Explaining James Brown equates, one could argue, to trying to explain what Jesus actually looked like. Different versions of the Brown story/legend exist because, as we see in McBride's book, it's how Brown wanted it. For a man who enjoyed the spotlight, he craved the mystery and privacy just as much. The title of this book comes from advice Brown was fond of giving and sticking to: knock their socks off, and go. Kill 'em and leave. As McBride writes, "James Brown's status was there wasn't no A-list. He was the list." Watch any clip of him on YouTube and try to argue.

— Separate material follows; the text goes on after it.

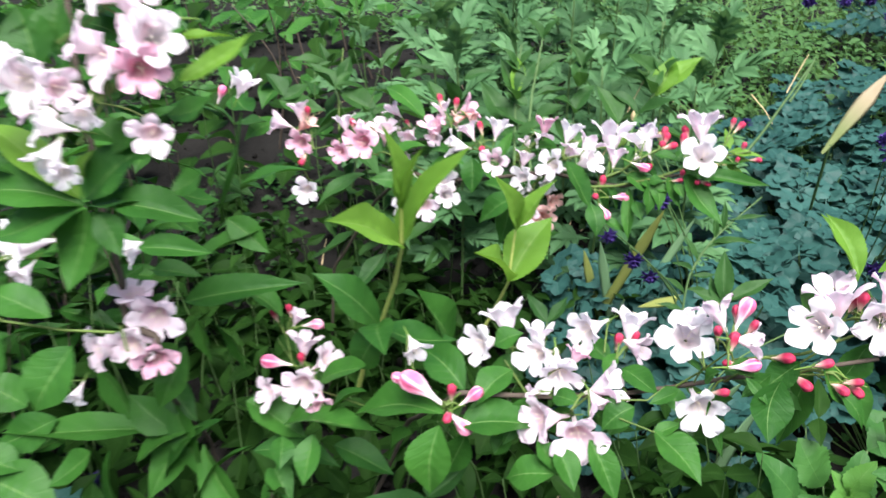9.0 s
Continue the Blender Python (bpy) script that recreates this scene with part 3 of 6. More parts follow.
twig(shrub, [(0.1539, 0.2229, 0.4191), (0.1548, 0.2279, 0.4209)], 0.0009, 0.0007, False)
twig(shrub, [(0.0605, 0.2377, 0.3995), (0.0565, 0.2523, 0.4015), (0.0736, 0.2517, 0.4193)], 0.001, 0.0007, False)
twig(shrub, [(0.083, 0.2175, 0.409), (0.0705, 0.2243, 0.3863)], 0.001, 0.0008, False)
twig(shrub, [(0.1153, 0.2226, 0.3944), (0.1381, 0.2206, 0.3975), (0.1642, 0.2162, 0.4063), (0.1862, 0.2125, 0.4168), (0.2091, 0.215, 0.4255), (0.2298, 0.2122, 0.4318)], 0.0016, 0.0008, False)
# far branch, leaves
leaf(shrub, (-0.0286, 0.3073, 0.4214), (-0.0774, 0.3551, 0.4367), 0.0180, (0.08, -0.32, 0.94), "leaf")
leaf(shrub, (-0.0254, 0.2879, 0.4013), (-0.0617, 0.2876, 0.3832), 0.0186, (0.03, -0.12, 0.99), "leaf")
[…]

McBride's narrative reminded me in part of Citizen Kane and Midnight in the Garden of Good and Evil, in the respect that you have a person searching for story, looking for an answer (What was Rosebud? Who was the real James Brown?) and in the process you come across a variety of people whose interpretations not only magnify the legacy of the subject, but make them people you want to know better. McBride talks to the last surviving member of The Flames, Brown's early group; his first wife Velma; the man who helped save Brown from the IRS; surrogate son Al Sharpton; and Miss Emma, a devoted friend for decades. Their stories are raw and engaging and bring pieces of Brown's life together like a puzzle we're amazed to see at the end. It's more than a story about one the great soul singers, it's a history of black music and a social commentary about how we treat people, and how we revere some after death...and how greed makes us blind to the need of others. The story of James Brown after his death - the multiple funerals, the fight over his estate, the midnight visit from Michael Jackson - would make one hell of a movie on it own.

This is a book that will stay with you. It's awesome. Just read it.

Rating: A

ARC received from NetGalley.

Kathryn Lively feels good, like she knew that she should.